-- Data excerpt start --
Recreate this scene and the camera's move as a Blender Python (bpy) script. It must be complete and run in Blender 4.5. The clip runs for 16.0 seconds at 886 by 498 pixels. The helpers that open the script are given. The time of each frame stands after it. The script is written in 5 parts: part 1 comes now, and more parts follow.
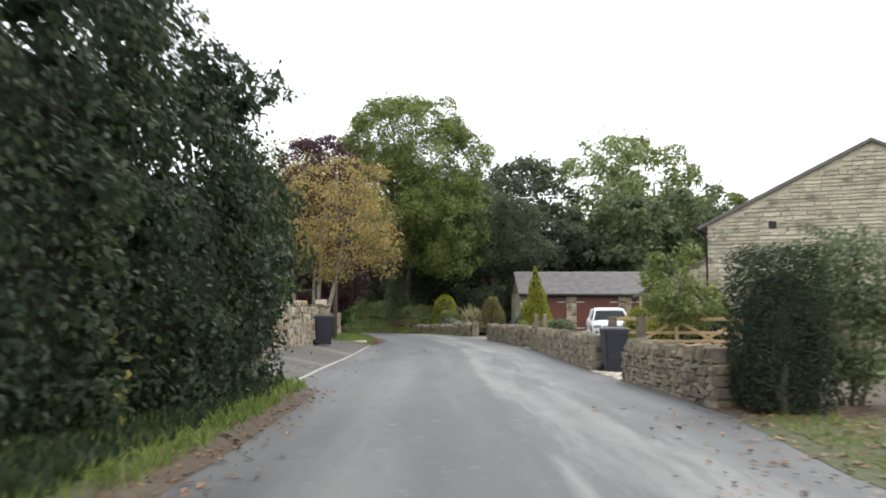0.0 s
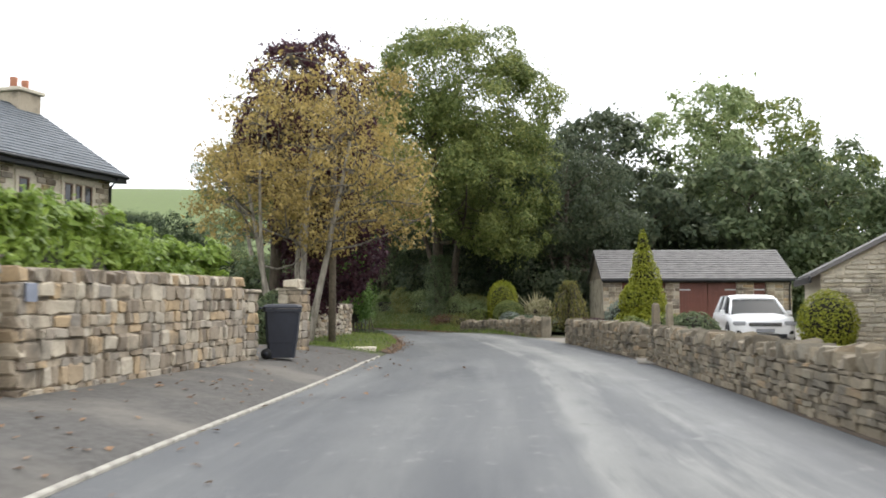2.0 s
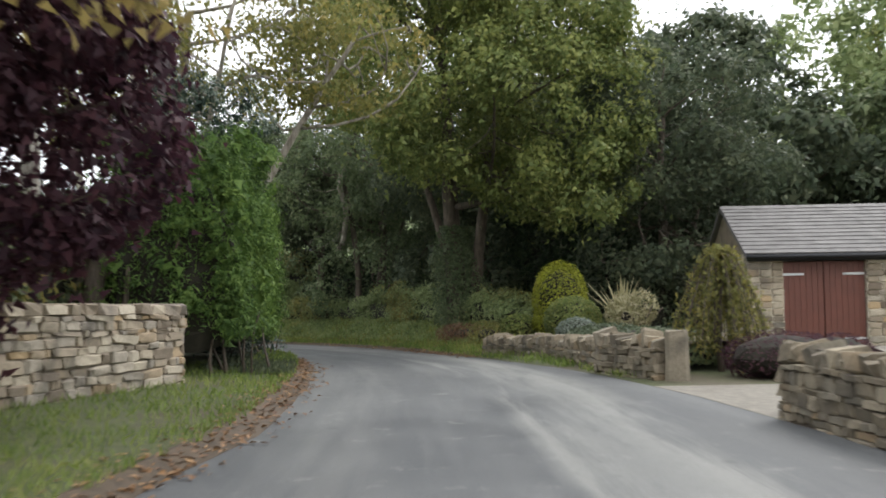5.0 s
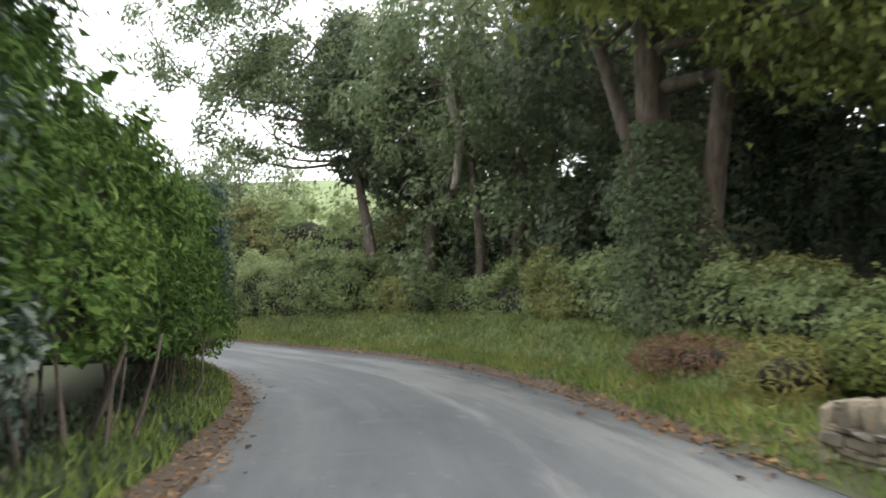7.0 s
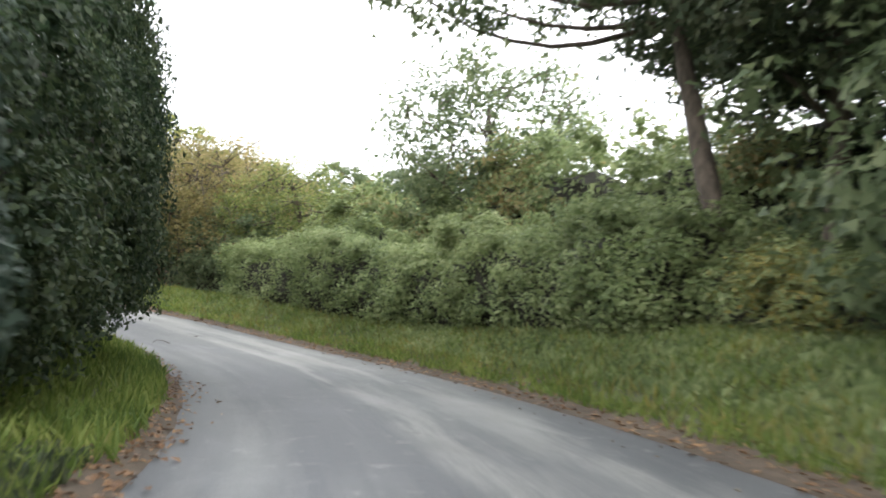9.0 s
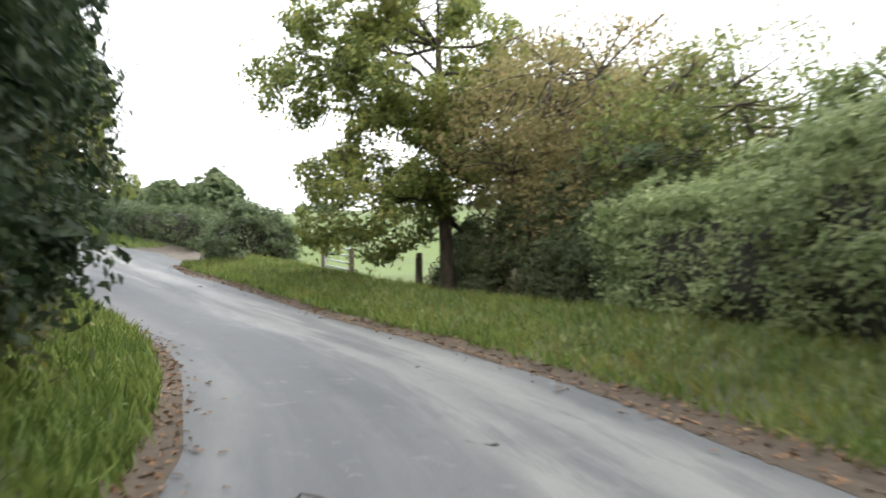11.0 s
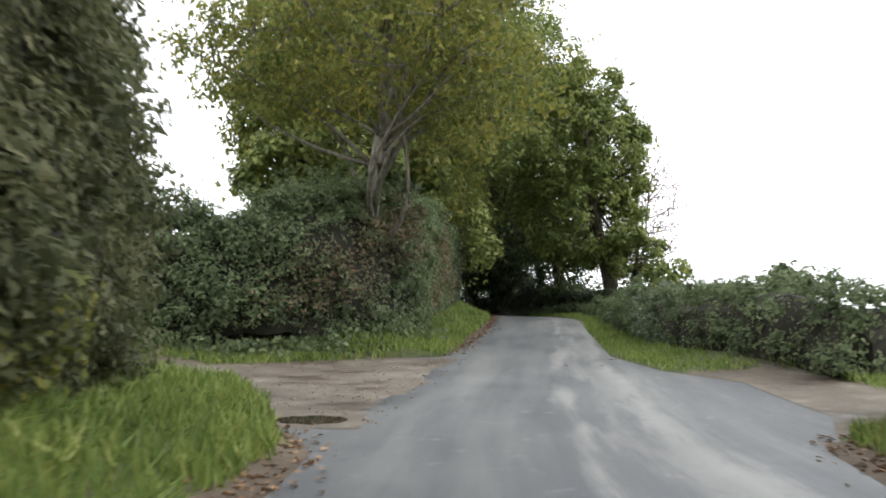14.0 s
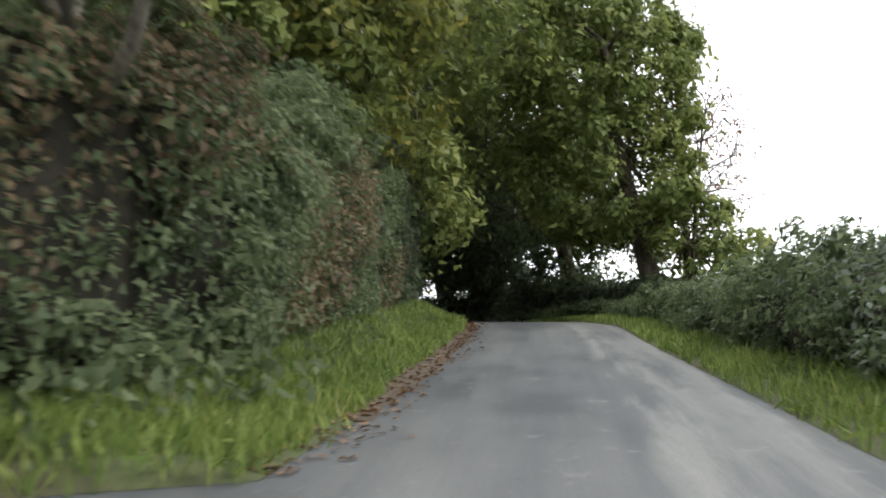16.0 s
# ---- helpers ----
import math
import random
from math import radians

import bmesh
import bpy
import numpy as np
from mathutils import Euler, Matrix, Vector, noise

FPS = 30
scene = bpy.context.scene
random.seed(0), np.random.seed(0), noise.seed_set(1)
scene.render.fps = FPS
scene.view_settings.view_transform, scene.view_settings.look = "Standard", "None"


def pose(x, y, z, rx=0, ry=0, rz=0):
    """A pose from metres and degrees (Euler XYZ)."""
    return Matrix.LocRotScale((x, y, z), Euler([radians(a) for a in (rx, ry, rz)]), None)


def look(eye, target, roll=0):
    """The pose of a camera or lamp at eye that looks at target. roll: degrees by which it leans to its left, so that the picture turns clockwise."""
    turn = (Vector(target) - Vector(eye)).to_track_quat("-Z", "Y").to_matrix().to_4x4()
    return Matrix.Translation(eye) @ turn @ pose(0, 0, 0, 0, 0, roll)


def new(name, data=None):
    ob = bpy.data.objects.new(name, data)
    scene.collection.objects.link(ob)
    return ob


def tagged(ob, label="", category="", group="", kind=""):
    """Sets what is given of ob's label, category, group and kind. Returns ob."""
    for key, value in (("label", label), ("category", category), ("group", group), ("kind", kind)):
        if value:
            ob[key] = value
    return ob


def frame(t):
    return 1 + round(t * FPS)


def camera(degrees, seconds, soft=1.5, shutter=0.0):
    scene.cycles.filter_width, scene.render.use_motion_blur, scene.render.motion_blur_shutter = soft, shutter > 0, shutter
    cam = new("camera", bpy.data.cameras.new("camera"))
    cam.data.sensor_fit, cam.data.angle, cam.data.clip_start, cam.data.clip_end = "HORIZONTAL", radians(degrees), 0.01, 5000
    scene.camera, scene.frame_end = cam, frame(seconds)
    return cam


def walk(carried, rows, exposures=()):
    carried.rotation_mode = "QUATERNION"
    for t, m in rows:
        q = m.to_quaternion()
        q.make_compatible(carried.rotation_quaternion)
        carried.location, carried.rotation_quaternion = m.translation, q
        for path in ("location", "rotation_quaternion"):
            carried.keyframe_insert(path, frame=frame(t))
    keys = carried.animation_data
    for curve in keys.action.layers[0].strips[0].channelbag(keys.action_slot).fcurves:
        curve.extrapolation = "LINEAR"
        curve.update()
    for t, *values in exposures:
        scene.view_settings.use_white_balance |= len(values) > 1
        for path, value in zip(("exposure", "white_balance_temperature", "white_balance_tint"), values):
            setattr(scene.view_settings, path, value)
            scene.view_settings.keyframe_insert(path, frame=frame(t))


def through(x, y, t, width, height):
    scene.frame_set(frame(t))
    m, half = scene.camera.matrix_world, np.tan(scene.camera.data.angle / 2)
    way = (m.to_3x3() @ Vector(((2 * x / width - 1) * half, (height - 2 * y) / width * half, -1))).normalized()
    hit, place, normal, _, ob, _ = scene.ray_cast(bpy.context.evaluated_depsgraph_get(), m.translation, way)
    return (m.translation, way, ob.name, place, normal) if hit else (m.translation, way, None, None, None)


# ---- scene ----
cam = camera(48.0, 16.0, soft=1.7, shutter=0.35)
PATH = [
    (0, (0.000, 0.000, 1.199), (-1.063, 9.922, 1.845), 0.01),
    (0.5, (-0.335, 4.002, 1.175), (-1.585, 13.909, 1.728), -0.22),
    (1, (-0.711, 7.861, 1.115), (-2.096, 17.752, 1.630), -0.12),
    (1.5, (-1.115, 11.812, 1.088), (-2.643, 21.680, 1.624), 0.13),
    (2, (-1.616, 15.763, 1.068), (-3.258, 25.609, 1.661), -0.08),
    (2.5, (-2.095, 19.654, 1.056), (-3.721, 29.503, 1.658), -0.40),
    (3, (-2.614, 23.548, 1.031), (-4.231, 33.397, 1.640), -0.14),
    (3.2, (-2.856, 25.126, 1.028), (-4.470, 34.976, 1.637), -0.38),
    (5.3, (-4.662, 39.860, 1.055), (-6.910, 49.582, 1.715), -0.56),
    (5.5, (-5.081, 41.660, 1.066), (-7.436, 51.355, 1.740), -0.39),
    (6, (-6.124, 46.214, 1.122), (-8.806, 55.823, 1.806), -0.13),
    (6.5, (-7.193, 50.504, 1.184), (-10.296, 59.987, 1.857), -0.29),
    (7, (-8.523, 54.525, 1.198), (-12.107, 63.847, 1.703), -0.32),
    (7.5, (-10.029, 58.382, 1.168), (-14.172, 67.470, 1.656), 0.37),
    (8, (-11.772, 62.381, 1.104), (-16.577, 71.135, 1.619), 0.96),
    (8.2, (-12.540, 63.969, 1.082), (-17.609, 72.573, 1.598), 1.23),
    (10.3, (-24.528, 77.930, 1.002), (-32.521, 83.905, 1.632), -0.54),
    (10.5, (-26.001, 79.030, 1.003), (-34.235, 84.670, 1.622), -0.87),
    (11, (-30.057, 81.621, 1.038), (-38.816, 86.393, 1.761), -1.00),
    (11.5, (-33.920, 83.566, 1.150), (-43.121, 87.370, 2.081), -0.88),
    (12, (-38.258, 85.004, 1.411), (-47.834, 87.602, 2.648), -0.11),
    (12.5, (-42.637, 85.920, 1.768), (-52.429, 87.304, 3.252), 0.64),
    (13, (-46.668, 86.303, 2.142), (-56.497, 86.775, 3.921), 1.66),
    (13.5, (-50.987, 86.442, 2.584), (-60.807, 86.316, 4.467), 1.35),
    (14, (-54.874, 86.611, 3.056), (-64.685, 86.185, 4.945), 1.01),
    (14.5, (-59.031, 86.626, 3.573), (-68.840, 86.114, 5.451), 1.55),
    (15, (-63.309, 86.637, 4.097), (-73.113, 86.079, 5.991), 1.60),
    (15.5, (-67.584, 86.733, 4.622), (-77.372, 86.137, 6.581), 0.73),
    (16, (-71.717, 86.998, 5.149), (-81.517, 86.713, 7.117), -0.82),
]
walk(cam, [(t, look(eye, target, roll)) for t, eye, target, roll in PATH], exposures=[(0.0, 0.95), (1.5, 1.08), (3.0, 1.0), (5.5, 1.1), (6.4, 1.6), (7.0, 1.82), (8.0, 1.98), (9.2, 1.85), (10.5, 1.68), (12.0, 1.46), (14.0, 1.14), (15.0, 1.08), (16.0, 1.2)])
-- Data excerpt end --
● Given instruction:
Copy all the data exactly as written, but skip any picture.

● Written response:
Recreate this scene and the camera's move as a Blender Python (bpy) script. It must be complete and run in Blender 4.5. The clip runs for 16.0 seconds at 886 by 498 pixels. The helpers that open the script are given. The time of each frame stands after it. The script is written in 5 parts: part 1 comes now, and more parts follow.
0.0 s
2.0 s
5.0 s
7.0 s
9.0 s
11.0 s
14.0 s
16.0 s
# ---- helpers ----
import math
import random
from math import radians

import bmesh
import bpy
import numpy as np
from mathutils import Euler, Matrix, Vector, noise

FPS = 30
scene = bpy.context.scene
random.seed(0), np.random.seed(0), noise.seed_set(1)
scene.render.fps = FPS
scene.view_settings.view_transform, scene.view_settings.look = "Standard", "None"


def pose(x, y, z, rx=0, ry=0, rz=0):
    """A pose from metres and degrees (Euler XYZ)."""
    return Matrix.LocRotScale((x, y, z), Euler([radians(a) for a in (rx, ry, rz)]), None)


def look(eye, target, roll=0):
    """The pose of a camera or lamp at eye that looks at target. roll: degrees by which it leans to its left, so that the picture turns clockwise."""
    turn = (Vector(target) - Vector(eye)).to_track_quat("-Z", "Y").to_matrix().to_4x4()
    return Matrix.Translation(eye) @ turn @ pose(0, 0, 0, 0, 0, roll)


def new(name, data=None):
    ob = bpy.data.objects.new(name, data)
    scene.collection.objects.link(ob)
    return ob


def tagged(ob, label="", category="", group="", kind=""):
    """Sets what is given of ob's label, category, group and kind. Returns ob."""
    for key, value in (("label", label), ("category", category), ("group", group), ("kind", kind)):
        if value:
            ob[key] = value
    return ob


def frame(t):
    return 1 + round(t * FPS)


def camera(degrees, seconds, soft=1.5, shutter=0.0):
    scene.cycles.filter_width, scene.render.use_motion_blur, scene.render.motion_blur_shutter = soft, shutter > 0, shutter
    cam = new("camera", bpy.data.cameras.new("camera"))
    cam.data.sensor_fit, cam.data.angle, cam.data.clip_start, cam.data.clip_end = "HORIZONTAL", radians(degrees), 0.01, 5000
    scene.camera, scene.frame_end = cam, frame(seconds)
    return cam


def walk(carried, rows, exposures=()):
    carried.rotation_mode = "QUATERNION"
    for t, m in rows:
        q = m.to_quaternion()
        q.make_compatible(carried.rotation_quaternion)
        carried.location, carried.rotation_quaternion = m.translation, q
        for path in ("location", "rotation_quaternion"):
            carried.keyframe_insert(path, frame=frame(t))
    keys = carried.animation_data
    for curve in keys.action.layers[0].strips[0].channelbag(keys.action_slot).fcurves:
        curve.extrapolation = "LINEAR"
        curve.update()
    for t, *values in exposures:
        scene.view_settings.use_white_balance |= len(values) > 1
        for path, value in zip(("exposure", "white_balance_temperature", "white_balance_tint"), values):
            setattr(scene.view_settings, path, value)
            scene.view_settings.keyframe_insert(path, frame=frame(t))


def through(x, y, t, width, height):
    scene.frame_set(frame(t))
    m, half = scene.camera.matrix_world, np.tan(scene.camera.data.angle / 2)
    way = (m.to_3x3() @ Vector(((2 * x / width - 1) * half, (height - 2 * y) / width * half, -1))).normalized()
    hit, place, normal, _, ob, _ = scene.ray_cast(bpy.context.evaluated_depsgraph_get(), m.translation, way)
    return (m.translation, way, ob.name, place, normal) if hit else (m.translation, way, None, None, None)


# ---- scene ----
cam = camera(48.0, 16.0, soft=1.7, shutter=0.35)
PATH = [
    (0, (0.000, 0.000, 1.199), (-1.063, 9.922, 1.845), 0.01),
    (0.5, (-0.335, 4.002, 1.175), (-1.585, 13.909, 1.728), -0.22),
    (1, (-0.711, 7.861, 1.115), (-2.096, 17.752, 1.630), -0.12),
    (1.5, (-1.115, 11.812, 1.088), (-2.643, 21.680, 1.624), 0.13),
    (2, (-1.616, 15.763, 1.068), (-3.258, 25.609, 1.661), -0.08),
    (2.5, (-2.095, 19.654, 1.056), (-3.721, 29.503, 1.658), -0.40),
    (3, (-2.614, 23.548, 1.031), (-4.231, 33.397, 1.640), -0.14),
    (3.2, (-2.856, 25.126, 1.028), (-4.470, 34.976, 1.637), -0.38),
    (5.3, (-4.662, 39.860, 1.055), (-6.910, 49.582, 1.715), -0.56),
    (5.5, (-5.081, 41.660, 1.066), (-7.436, 51.355, 1.740), -0.39),
    (6, (-6.124, 46.214, 1.122), (-8.806, 55.823, 1.806), -0.13),
    (6.5, (-7.193, 50.504, 1.184), (-10.296, 59.987, 1.857), -0.29),
    (7, (-8.523, 54.525, 1.198), (-12.107, 63.847, 1.703), -0.32),
    (7.5, (-10.029, 58.382, 1.168), (-14.172, 67.470, 1.656), 0.37),
    (8, (-11.772, 62.381, 1.104), (-16.577, 71.135, 1.619), 0.96),
    (8.2, (-12.540, 63.969, 1.082), (-17.609, 72.573, 1.598), 1.23),
    (10.3, (-24.528, 77.930, 1.002), (-32.521, 83.905, 1.632), -0.54),
    (10.5, (-26.001, 79.030, 1.003), (-34.235, 84.670, 1.622), -0.87),
    (11, (-30.057, 81.621, 1.038), (-38.816, 86.393, 1.761), -1.00),
    (11.5, (-33.920, 83.566, 1.150), (-43.121, 87.370, 2.081), -0.88),
    (12, (-38.258, 85.004, 1.411), (-47.834, 87.602, 2.648), -0.11),
    (12.5, (-42.637, 85.920, 1.768), (-52.429, 87.304, 3.252), 0.64),
    (13, (-46.668, 86.303, 2.142), (-56.497, 86.775, 3.921), 1.66),
    (13.5, (-50.987, 86.442, 2.584), (-60.807, 86.316, 4.467), 1.35),
    (14, (-54.874, 86.611, 3.056), (-64.685, 86.185, 4.945), 1.01),
    (14.5, (-59.031, 86.626, 3.573), (-68.840, 86.114, 5.451), 1.55),
    (15, (-63.309, 86.637, 4.097), (-73.113, 86.079, 5.991), 1.60),
    (15.5, (-67.584, 86.733, 4.622), (-77.372, 86.137, 6.581), 0.73),
    (16, (-71.717, 86.998, 5.149), (-81.517, 86.713, 7.117), -0.82),
]
walk(cam, [(t, look(eye, target, roll)) for t, eye, target, roll in PATH], exposures=[(0.0, 0.95), (1.5, 1.08), (3.0, 1.0), (5.5, 1.1), (6.4, 1.6), (7.0, 1.82), (8.0, 1.98), (9.2, 1.85), (10.5, 1.68), (12.0, 1.46), (14.0, 1.14), (15.0, 1.08), (16.0, 1.2)])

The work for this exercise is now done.